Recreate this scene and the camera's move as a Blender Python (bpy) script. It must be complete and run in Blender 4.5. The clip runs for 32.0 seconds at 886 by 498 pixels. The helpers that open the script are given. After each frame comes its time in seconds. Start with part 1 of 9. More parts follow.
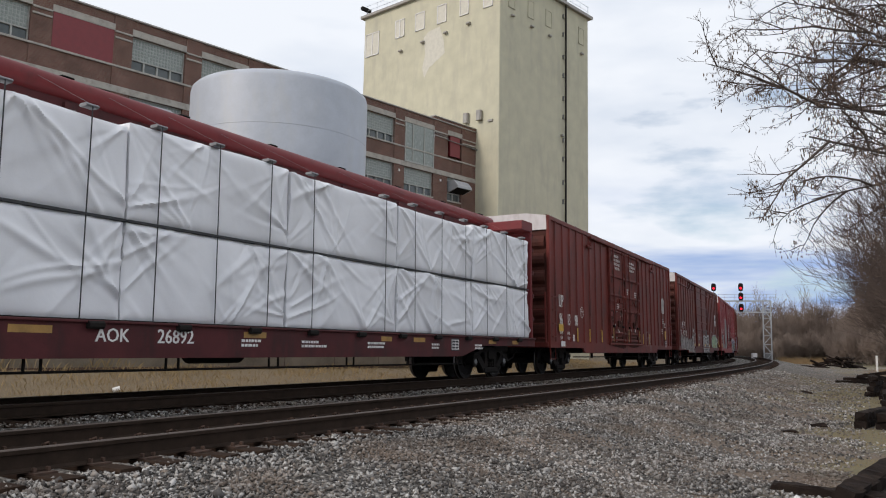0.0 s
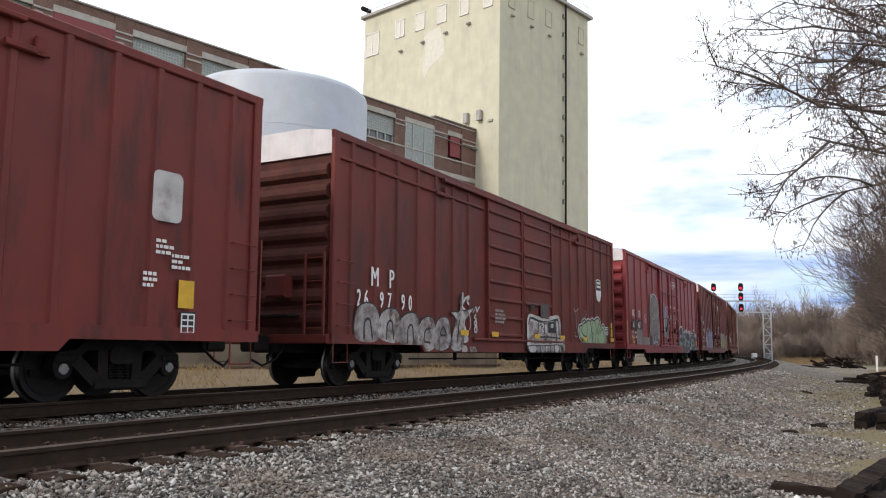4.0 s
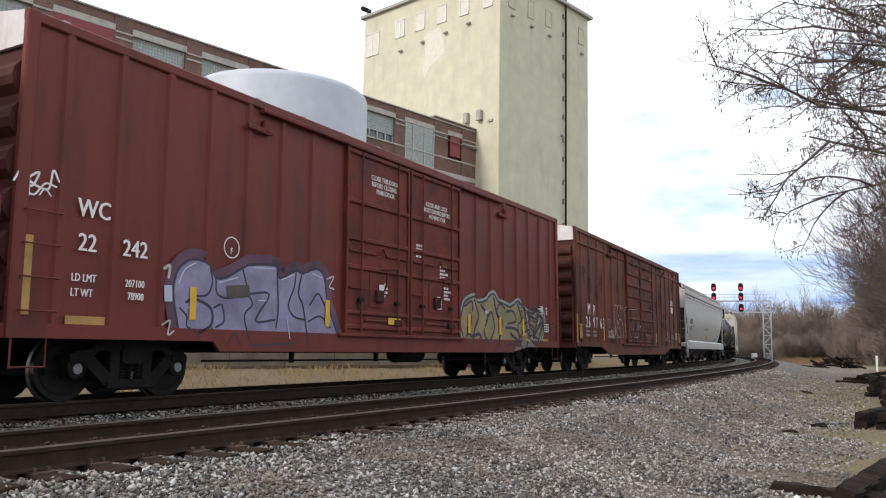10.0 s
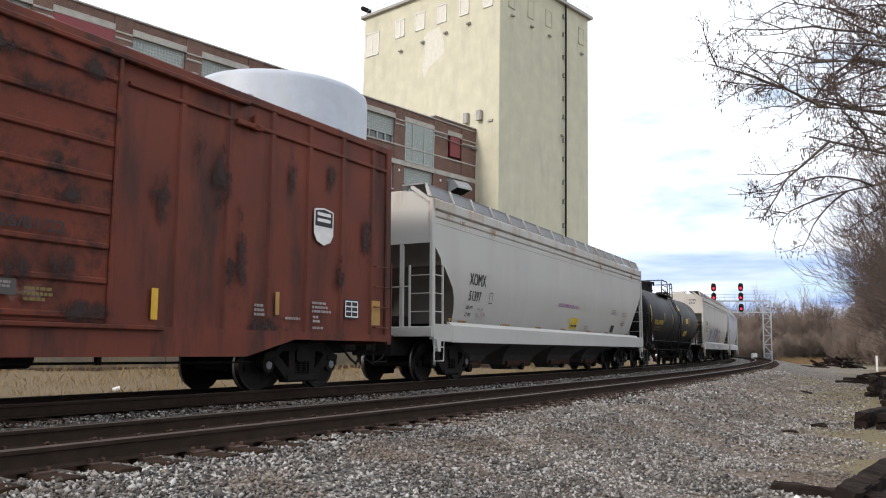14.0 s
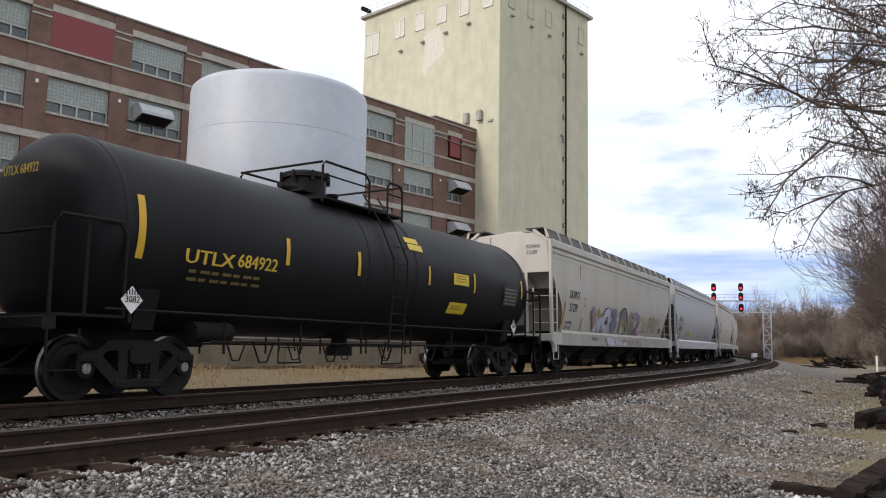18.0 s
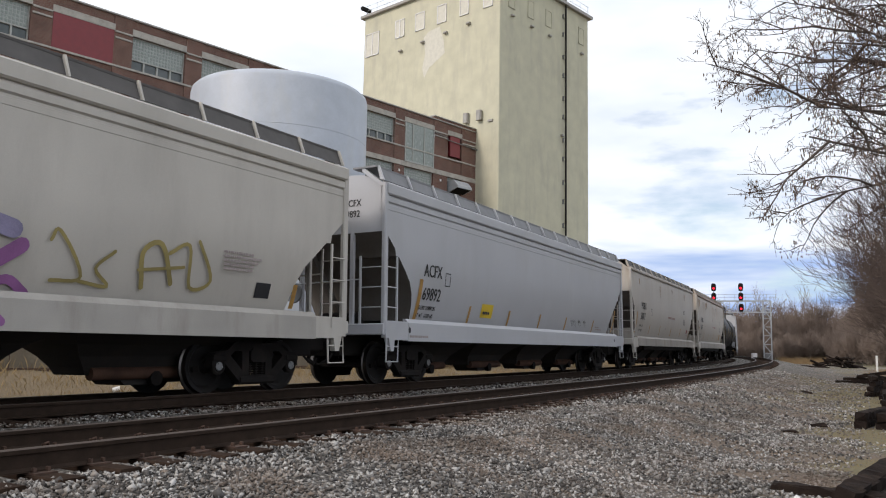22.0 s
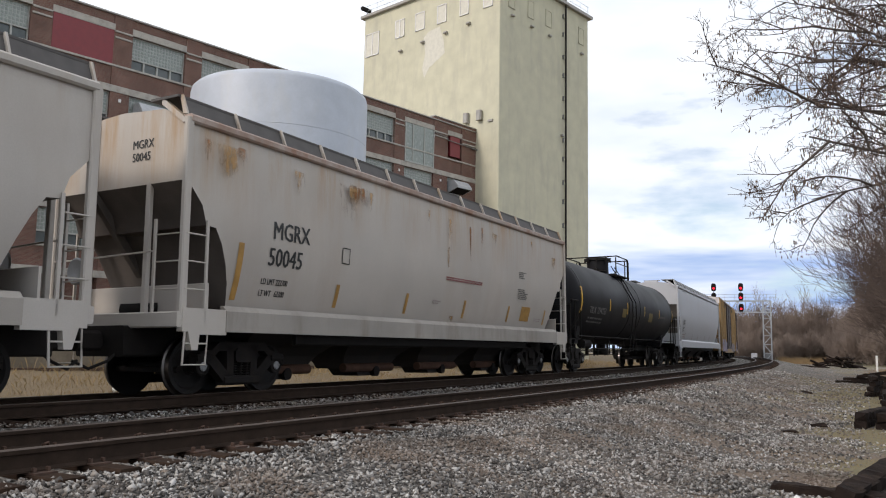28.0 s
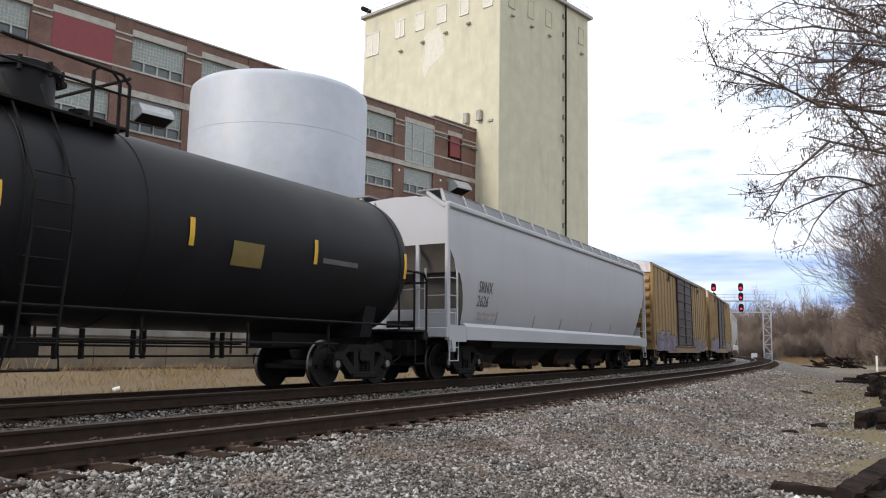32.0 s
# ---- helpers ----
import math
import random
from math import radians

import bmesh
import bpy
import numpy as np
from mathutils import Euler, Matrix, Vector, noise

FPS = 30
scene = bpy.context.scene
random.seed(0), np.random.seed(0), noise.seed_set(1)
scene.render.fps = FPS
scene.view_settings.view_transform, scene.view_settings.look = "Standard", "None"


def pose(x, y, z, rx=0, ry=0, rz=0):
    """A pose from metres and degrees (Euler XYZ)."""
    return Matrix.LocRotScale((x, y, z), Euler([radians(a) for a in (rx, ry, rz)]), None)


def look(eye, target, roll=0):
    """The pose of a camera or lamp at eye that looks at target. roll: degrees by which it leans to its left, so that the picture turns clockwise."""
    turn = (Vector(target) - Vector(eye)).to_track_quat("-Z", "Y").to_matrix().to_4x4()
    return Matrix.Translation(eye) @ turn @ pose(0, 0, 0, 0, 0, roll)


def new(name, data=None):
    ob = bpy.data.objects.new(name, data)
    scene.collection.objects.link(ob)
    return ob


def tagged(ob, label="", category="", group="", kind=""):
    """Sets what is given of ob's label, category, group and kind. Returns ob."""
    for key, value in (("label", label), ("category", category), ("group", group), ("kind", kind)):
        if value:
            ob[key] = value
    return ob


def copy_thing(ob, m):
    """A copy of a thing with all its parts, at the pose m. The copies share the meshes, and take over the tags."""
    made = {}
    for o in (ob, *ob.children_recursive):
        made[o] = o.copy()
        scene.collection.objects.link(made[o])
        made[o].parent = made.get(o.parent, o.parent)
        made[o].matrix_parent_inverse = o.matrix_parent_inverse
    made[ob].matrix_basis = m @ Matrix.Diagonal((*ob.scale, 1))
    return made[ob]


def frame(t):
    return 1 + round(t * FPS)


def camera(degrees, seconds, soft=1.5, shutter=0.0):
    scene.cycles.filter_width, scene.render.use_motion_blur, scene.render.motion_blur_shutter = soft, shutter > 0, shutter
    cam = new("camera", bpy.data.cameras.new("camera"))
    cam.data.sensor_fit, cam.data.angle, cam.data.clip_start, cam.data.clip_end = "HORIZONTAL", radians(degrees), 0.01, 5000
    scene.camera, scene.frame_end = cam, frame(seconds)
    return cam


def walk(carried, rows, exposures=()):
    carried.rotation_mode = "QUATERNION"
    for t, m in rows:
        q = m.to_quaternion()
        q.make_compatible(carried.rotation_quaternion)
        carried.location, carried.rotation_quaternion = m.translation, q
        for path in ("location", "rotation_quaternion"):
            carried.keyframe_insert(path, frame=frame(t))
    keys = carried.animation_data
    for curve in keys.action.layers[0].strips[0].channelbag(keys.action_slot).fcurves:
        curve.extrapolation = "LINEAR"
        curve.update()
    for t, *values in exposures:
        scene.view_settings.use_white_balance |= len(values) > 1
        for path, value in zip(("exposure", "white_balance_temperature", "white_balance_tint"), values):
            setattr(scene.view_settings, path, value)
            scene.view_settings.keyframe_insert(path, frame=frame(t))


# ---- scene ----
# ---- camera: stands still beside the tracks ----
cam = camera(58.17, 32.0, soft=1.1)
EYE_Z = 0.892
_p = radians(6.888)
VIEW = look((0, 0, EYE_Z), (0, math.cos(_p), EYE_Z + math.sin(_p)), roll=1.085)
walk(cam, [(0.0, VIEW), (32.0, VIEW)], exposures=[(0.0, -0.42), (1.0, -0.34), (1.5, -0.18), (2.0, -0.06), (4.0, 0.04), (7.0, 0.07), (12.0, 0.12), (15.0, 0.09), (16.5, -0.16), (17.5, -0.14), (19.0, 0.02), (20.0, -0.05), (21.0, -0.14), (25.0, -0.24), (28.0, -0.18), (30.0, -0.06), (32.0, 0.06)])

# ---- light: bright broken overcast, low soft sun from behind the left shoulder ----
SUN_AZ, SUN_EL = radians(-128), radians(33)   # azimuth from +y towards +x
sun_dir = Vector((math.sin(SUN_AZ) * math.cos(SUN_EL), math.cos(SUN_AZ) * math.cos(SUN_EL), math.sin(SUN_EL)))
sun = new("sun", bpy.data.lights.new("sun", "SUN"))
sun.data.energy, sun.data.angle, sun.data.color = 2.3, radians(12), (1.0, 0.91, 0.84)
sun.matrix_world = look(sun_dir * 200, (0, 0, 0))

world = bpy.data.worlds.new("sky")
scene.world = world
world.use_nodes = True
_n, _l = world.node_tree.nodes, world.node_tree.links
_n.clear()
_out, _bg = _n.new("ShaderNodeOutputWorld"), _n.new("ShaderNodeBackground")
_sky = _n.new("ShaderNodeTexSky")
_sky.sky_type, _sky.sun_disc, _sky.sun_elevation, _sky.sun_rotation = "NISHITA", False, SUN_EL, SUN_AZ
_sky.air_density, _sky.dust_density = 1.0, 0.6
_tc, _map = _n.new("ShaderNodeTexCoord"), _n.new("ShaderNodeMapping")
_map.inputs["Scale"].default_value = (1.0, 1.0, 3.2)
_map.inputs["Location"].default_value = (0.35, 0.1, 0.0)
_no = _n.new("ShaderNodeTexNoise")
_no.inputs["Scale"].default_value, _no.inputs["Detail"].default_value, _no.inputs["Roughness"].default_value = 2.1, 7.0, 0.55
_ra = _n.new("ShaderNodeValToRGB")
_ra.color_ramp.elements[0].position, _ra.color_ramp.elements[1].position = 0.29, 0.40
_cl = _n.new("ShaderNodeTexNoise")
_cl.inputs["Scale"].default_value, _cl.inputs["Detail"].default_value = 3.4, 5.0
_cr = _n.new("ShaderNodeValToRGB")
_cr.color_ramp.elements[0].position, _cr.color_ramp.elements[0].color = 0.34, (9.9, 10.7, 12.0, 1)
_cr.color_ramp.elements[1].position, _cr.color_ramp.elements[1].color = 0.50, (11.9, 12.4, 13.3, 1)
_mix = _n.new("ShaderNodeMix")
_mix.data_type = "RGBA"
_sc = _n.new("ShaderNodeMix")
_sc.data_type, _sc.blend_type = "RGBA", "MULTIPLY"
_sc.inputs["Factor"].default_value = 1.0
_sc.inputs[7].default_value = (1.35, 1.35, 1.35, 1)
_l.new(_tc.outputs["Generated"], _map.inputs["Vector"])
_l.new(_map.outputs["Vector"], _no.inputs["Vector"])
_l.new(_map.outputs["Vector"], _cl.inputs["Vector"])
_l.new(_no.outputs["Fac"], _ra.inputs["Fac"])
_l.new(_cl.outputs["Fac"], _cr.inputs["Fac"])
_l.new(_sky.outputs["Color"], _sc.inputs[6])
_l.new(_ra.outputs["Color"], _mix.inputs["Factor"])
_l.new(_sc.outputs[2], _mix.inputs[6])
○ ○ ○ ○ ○
** Set problem **
Reproduce exactly the lines from the line with "# ---- helpers" to the line with "scene.render.fps = FPS", both end lines included.

** Answer for this exercise **
# ---- helpers ----
import math
import random
from math import radians

import bmesh
import bpy
import numpy as np
from mathutils import Euler, Matrix, Vector, noise

FPS = 30
scene = bpy.context.scene
random.seed(0), np.random.seed(0), noise.seed_set(1)
scene.render.fps = FPS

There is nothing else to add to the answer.